As you can see there is very little "separation" (in the sense of being separable into two point clouds, that represent our two identifed clusters, such that they have minimal overlay of these two features, i.e. tempo and loudness. NOTE that this sense of "pairwise separation" is a 2D projection of all three features in 3D Euclidean Space, i.e. loudness, tempo and duration, that depends directly on their two-dimensional visually sense-making projection of perhaps two important song features, as depicted in the corresponding 2D-scatter-plot of tempo versus loudness within the 2D scatter plot matrix that is helping us to partially visualize in the 2D-plane all of the three features in the three dimensional real-valued feature space that was the input to our K-Means algorithm) between loudness, and tempo and generated clusters. To see that, focus on the panels in the first and second columns of the scatter plot matrix. For varying values of loudness and tempo prediction does not change. Instead, duration of a song alone predicts what cluster it belongs to. Why is that?

To see the reason, let's take a look at the marginal distribution of duration in the next cell.

To produce this plot, we have picked histogram from the plots menu and in Plot Options we chose prediction as key and duration as value. The histogram plot shows significant skew in duration. Basically there are a few very long songs. These data points have large leverage on the mean function (what KMeans uses for clustering).

display(transformed.sample(false, fraction = 1.0).select("duration", "prediction")) // plotting over all results

Truncated to 30 rows

There are known techniques for dealing with skewed features. A simple technique is applying a power transformation. We are going to use the simplest and most common power transformation: logarithm.

In following cell we repeat the clustering experiment with a transformed DataFrame that includes a new column called log_duration.

val df = table("songsTable").selectExpr("tempo", "loudness", "log(duration) as log_duration")
val trainingData2 = new VectorAssembler().
                  setInputCols(Array("log_duration", "tempo", "loudness")).
                  setOutputCol("features").
                  transform(df)
val model2 = new KMeans().setK(2).fit(trainingData2)
val transformed2 = model2.transform(trainingData2).select("log_duration", "tempo", "loudness", "prediction")
display(transformed2.sample(false, fraction = 0.1))

Truncated to 30 rows

The new clustering model makes much more sense. Songs with high tempo and loudness are put in one cluster and song duration does not affect song categories.
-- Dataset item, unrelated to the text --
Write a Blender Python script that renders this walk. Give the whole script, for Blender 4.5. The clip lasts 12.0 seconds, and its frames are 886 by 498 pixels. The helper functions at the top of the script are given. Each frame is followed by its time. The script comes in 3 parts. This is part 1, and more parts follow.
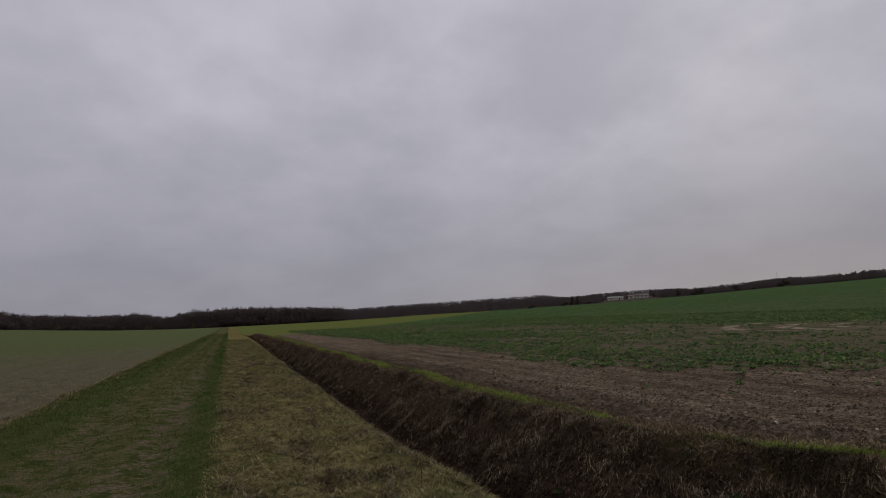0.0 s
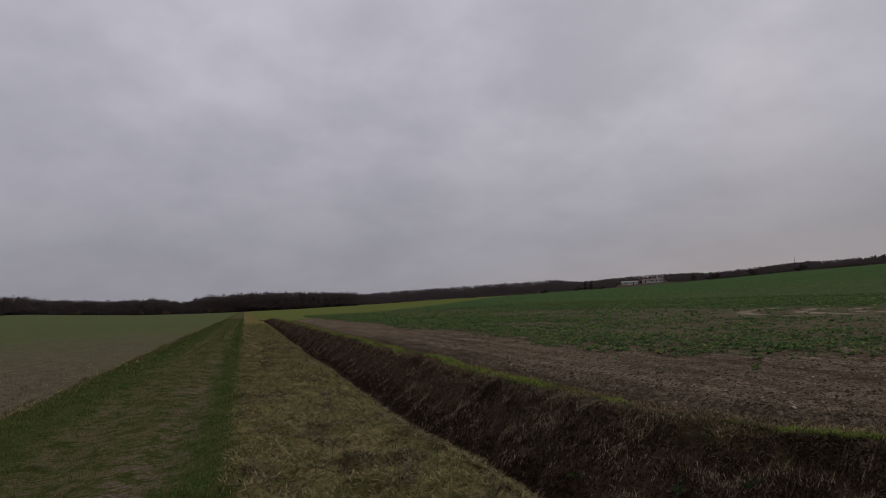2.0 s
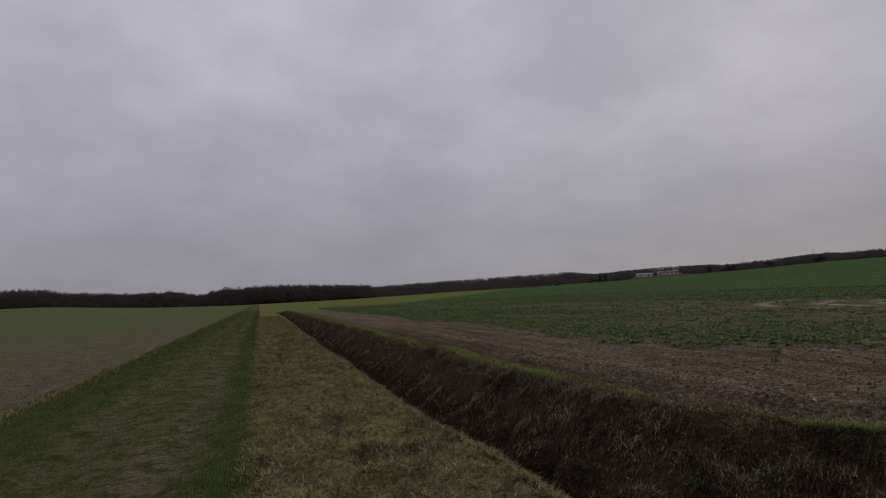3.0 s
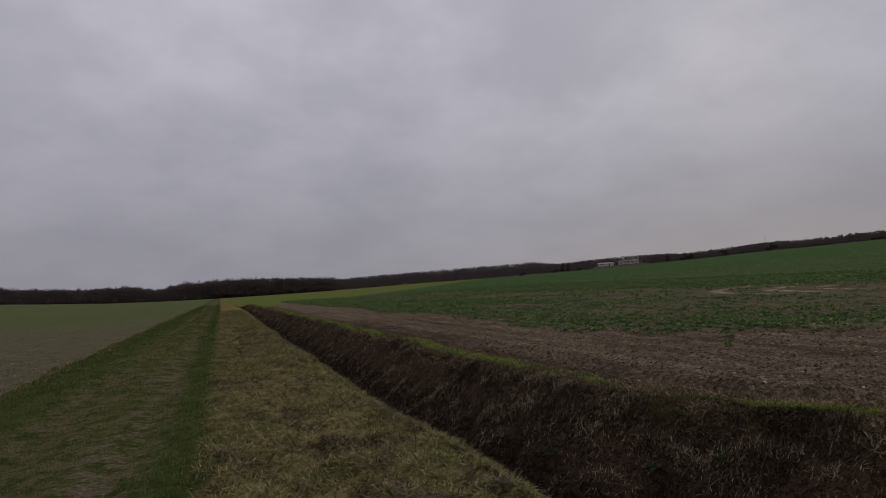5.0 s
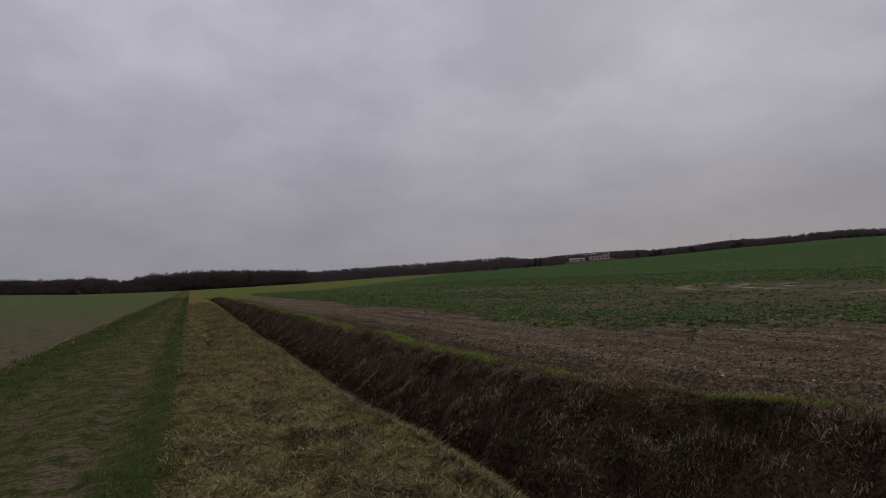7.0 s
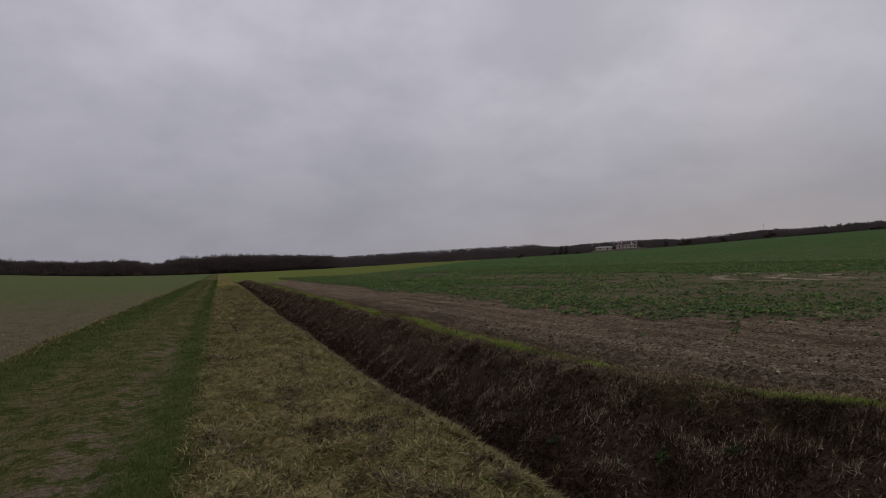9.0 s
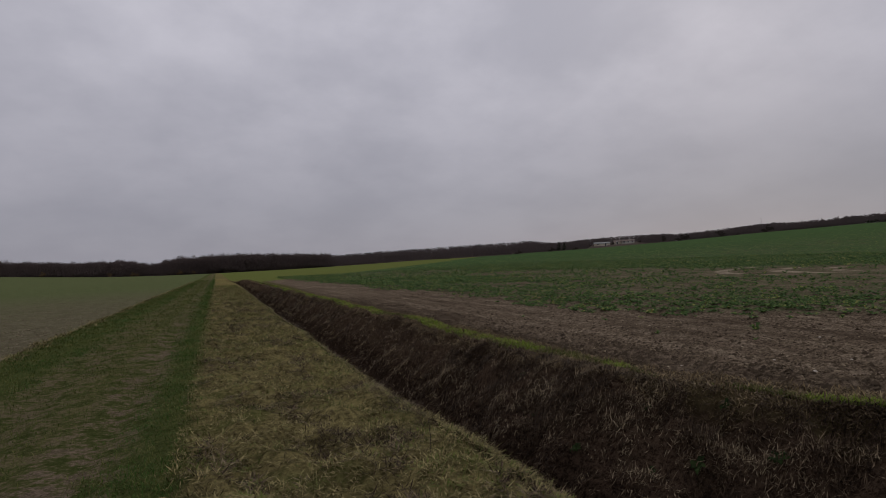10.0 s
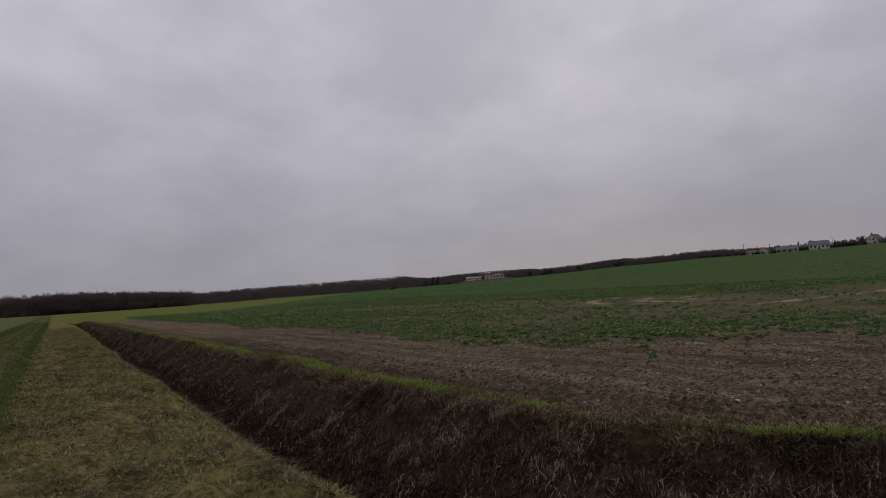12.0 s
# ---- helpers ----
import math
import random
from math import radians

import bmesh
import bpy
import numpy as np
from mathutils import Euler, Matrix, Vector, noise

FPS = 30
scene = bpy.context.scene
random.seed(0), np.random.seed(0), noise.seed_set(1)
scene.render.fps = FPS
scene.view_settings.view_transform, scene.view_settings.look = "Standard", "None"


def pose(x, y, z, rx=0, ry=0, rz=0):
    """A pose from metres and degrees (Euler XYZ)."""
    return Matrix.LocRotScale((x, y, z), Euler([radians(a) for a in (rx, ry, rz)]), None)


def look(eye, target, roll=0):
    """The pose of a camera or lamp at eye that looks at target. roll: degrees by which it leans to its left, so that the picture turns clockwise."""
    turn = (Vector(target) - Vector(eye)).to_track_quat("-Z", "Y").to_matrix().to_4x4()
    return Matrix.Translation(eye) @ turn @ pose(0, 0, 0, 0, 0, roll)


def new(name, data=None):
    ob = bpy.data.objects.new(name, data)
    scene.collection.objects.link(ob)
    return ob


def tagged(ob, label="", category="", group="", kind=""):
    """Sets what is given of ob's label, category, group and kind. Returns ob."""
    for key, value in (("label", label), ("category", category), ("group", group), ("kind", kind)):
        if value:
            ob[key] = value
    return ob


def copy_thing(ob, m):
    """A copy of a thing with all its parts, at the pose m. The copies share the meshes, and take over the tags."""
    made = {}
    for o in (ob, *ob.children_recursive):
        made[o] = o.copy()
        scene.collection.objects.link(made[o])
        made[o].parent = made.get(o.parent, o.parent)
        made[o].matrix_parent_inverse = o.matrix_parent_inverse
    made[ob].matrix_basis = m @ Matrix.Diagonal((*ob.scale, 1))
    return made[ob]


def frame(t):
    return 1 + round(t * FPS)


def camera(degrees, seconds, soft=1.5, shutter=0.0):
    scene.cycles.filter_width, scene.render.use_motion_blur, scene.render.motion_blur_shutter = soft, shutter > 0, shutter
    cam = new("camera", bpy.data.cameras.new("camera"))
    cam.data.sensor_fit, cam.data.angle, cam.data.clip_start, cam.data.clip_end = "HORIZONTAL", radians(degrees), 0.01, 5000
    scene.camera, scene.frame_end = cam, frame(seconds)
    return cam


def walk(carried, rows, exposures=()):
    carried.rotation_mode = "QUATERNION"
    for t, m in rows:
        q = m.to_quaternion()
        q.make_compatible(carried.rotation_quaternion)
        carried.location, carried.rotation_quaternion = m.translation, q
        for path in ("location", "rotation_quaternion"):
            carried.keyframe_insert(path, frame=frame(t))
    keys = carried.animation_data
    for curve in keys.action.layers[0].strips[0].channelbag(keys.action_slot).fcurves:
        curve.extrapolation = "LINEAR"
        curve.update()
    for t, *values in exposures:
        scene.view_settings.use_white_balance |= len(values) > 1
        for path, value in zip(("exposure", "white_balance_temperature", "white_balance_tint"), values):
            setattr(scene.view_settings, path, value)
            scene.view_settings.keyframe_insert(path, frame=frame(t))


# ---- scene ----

# ---------------------------------------------------------------- camera
cam = camera(76.0, 12.0, soft=0.6)
PATH = [
    (0.0, look((0.000, 0.000, 1.600), (3.543, 9.281, 2.748), -3.00)),
    (0.5, look((-0.000, 0.004, 1.595), (3.532, 9.296, 2.684), -3.17)),
    (1.0, look((-0.009, 0.006, 1.596), (3.481, 9.320, 2.624), -2.87)),
    (1.5, look((-0.020, 0.001, 1.600), (3.413, 9.344, 2.565), -2.74)),
    (2.0, look((-0.020, 0.016, 1.601), (3.305, 9.404, 2.498), -3.03)),
    (2.5, look((-0.021, 0.030, 1.595), (3.156, 9.475, 2.436), -3.07)),
    (3.0, look((-0.026, 0.046, 1.593), (3.074, 9.522, 2.369), -3.10)),
    (5.0, look((0.029, 0.074, 1.577), (3.704, 9.356, 2.165), -3.82)),
    (5.5, look((0.037, 0.064, 1.577), (3.829, 9.301, 2.130), -3.64)),
    (6.0, look((0.049, 0.045, 1.586), (3.970, 9.230, 2.112), -3.40)),
    (6.5, look((0.045, 0.005, 1.587), (4.123, 9.122, 2.095), -3.24)),
    (7.0, look((0.030, -0.019, 1.585), (4.130, 9.091, 2.037), -3.29)),
    (9.0, look((0.098, 0.418, 1.558), (3.788, 9.709, 1.799), -2.54)),
    (9.5, look((0.136, 0.591, 1.534), (3.654, 9.948, 1.797), -3.85)),
    (10.0, look((0.137, 0.938, 1.542), (3.863, 10.216, 1.734), -3.13)),
    (10.5, look((0.156, 1.148, 1.540), (4.245, 10.271, 1.794), -2.05)),
    (11.0, look((0.254, 1.431, 1.518), (4.830, 10.308, 2.030), -3.63)),
    (11.5, look((0.360, 1.732, 1.488), (5.455, 10.314, 2.104), -3.70)),
    (12.0, look((0.346, 2.031, 1.464), (6.029, 10.231, 2.146), -3.83)),
]
walk(cam, PATH, [(0.0, 0.0), (3.0, -0.03), (7.0, -0.06), (9.0, 0.06), (12.0, 0.08)])


# ---------------------------------------------------------------- node helper
class Nodes:
    """Short hand for building a node tree."""

    def __init__(self, tree):
        self.t = tree
        tree.nodes.clear()

    def add(self, kind):
        return self.t.nodes.new(kind)

    def put(self, sock, v):
        if isinstance(v, bpy.types.NodeSocket):
            self.t.links.new(v, sock)
        elif v is not None:
            if sock.type == "RGBA" and len(v) == 3:
                v = (*v, 1)
            sock.default_value = v

    def math(self, op, a, b=None, c=None, clamp=False):
        n = self.add("ShaderNodeMath")
        n.operation, n.use_clamp = op, clamp
        for s, v in zip(n.inputs, (a, b, c)):
            self.put(s, v)
        return n.outputs[0]

    def vmath(self, op, a, b=None):
        n = self.add("ShaderNodeVectorMath")
        n.operation = op
        for s, v in zip(n.inputs, (a, b)):
            self.put(s, v)
        return n.outputs[0]

    def ramp(self, v, a, b, lo=0.0, hi=1.0):
        n = self.add("ShaderNodeMapRange")
        n.interpolation_type = "SMOOTHSTEP"
        for s, x in zip(n.inputs, (v, a, b, lo, hi)):
            self.put(s, x)
        return n.outputs[0]

    def noise(self, vec, scale, detail=4.0, rough=0.55, colour=False):
        n = self.add("ShaderNodeTexNoise")
        self.put(n.inputs["Vector"], vec)
        self.put(n.inputs["Scale"], scale)
        self.put(n.inputs["Detail"], detail)
        self.put(n.inputs["Roughness"], rough)
        return n.outputs[1 if colour else 0]

    def mix(self, f, a, b):
        n = self.add("ShaderNodeMix")
        n.data_type = "RGBA"
        self.put(n.inputs[0], f)
        self.put(n.inputs[6], a)
        self.put(n.inputs[7], b)
        return n.outputs[2]

    def stretch(self, vec, s):
        n = self.add("ShaderNodeMapping")
        self.put(n.inputs["Vector"], vec)
        n.inputs["Scale"].default_value = s
        return n.outputs[0]

    def bump(self, h, strength, dist):
        n = self.add("ShaderNodeBump")
        self.put(n.inputs["Strength"], strength)
        self.put(n.inputs["Distance"], dist)
        self.put(n.inputs["Height"], h)
        return n.outputs[0]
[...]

To really understand how the points in 3D behave you need to see them in 3D interactively and understand the limits of its three 2D projections. For this let us spend some time and play in sageMath Worksheet in CoCalc (it is free for light-weight use and perhaps worth the 7 USD a month if you need more serious computing in mathmeatics, statistics, etc. in multiple languages!).

Let us take a look at this sageMath Worksheet published here:

• https://cocalc.com/projects/ee9392a2-c83b-4eed-9468-767bb90fd12a/files/3DEuclideanSpace_1MSongsKMeansClustering.sagews
• and the accompanying datasets (downloaded from the displays in this notebook and uploaded to CoCalc as CSV files):
  • https://cocalc.com/projects/ee9392a2-c83b-4eed-9468-767bb90fd12a/files/KMeansClusters10003DFeaturesloudness-tempologDurationOf1MSongsKMeansfor015sds2-2.csv
  • https://cocalc.com/projects/ee9392a2-c83b-4eed-9468-767bb90fd12a/files/KMeansClusters10003DFeaturesloudness-tempoDurationOf1MSongsKMeansfor015sds2-2.csv

The point of the above little example is that you need to be able to tell a sensible story with your data science process and not just blindly apply a heuristic, but highly scalable, algorithm which depends on the notion of nearest neighborhoods defined by the metric (Euclidean distances in 3-dimensional real-valued spaces in this example) induced by the features you have engineered or have the power to re/re/...-engineer to increase the meaningfullness of the problem at hand.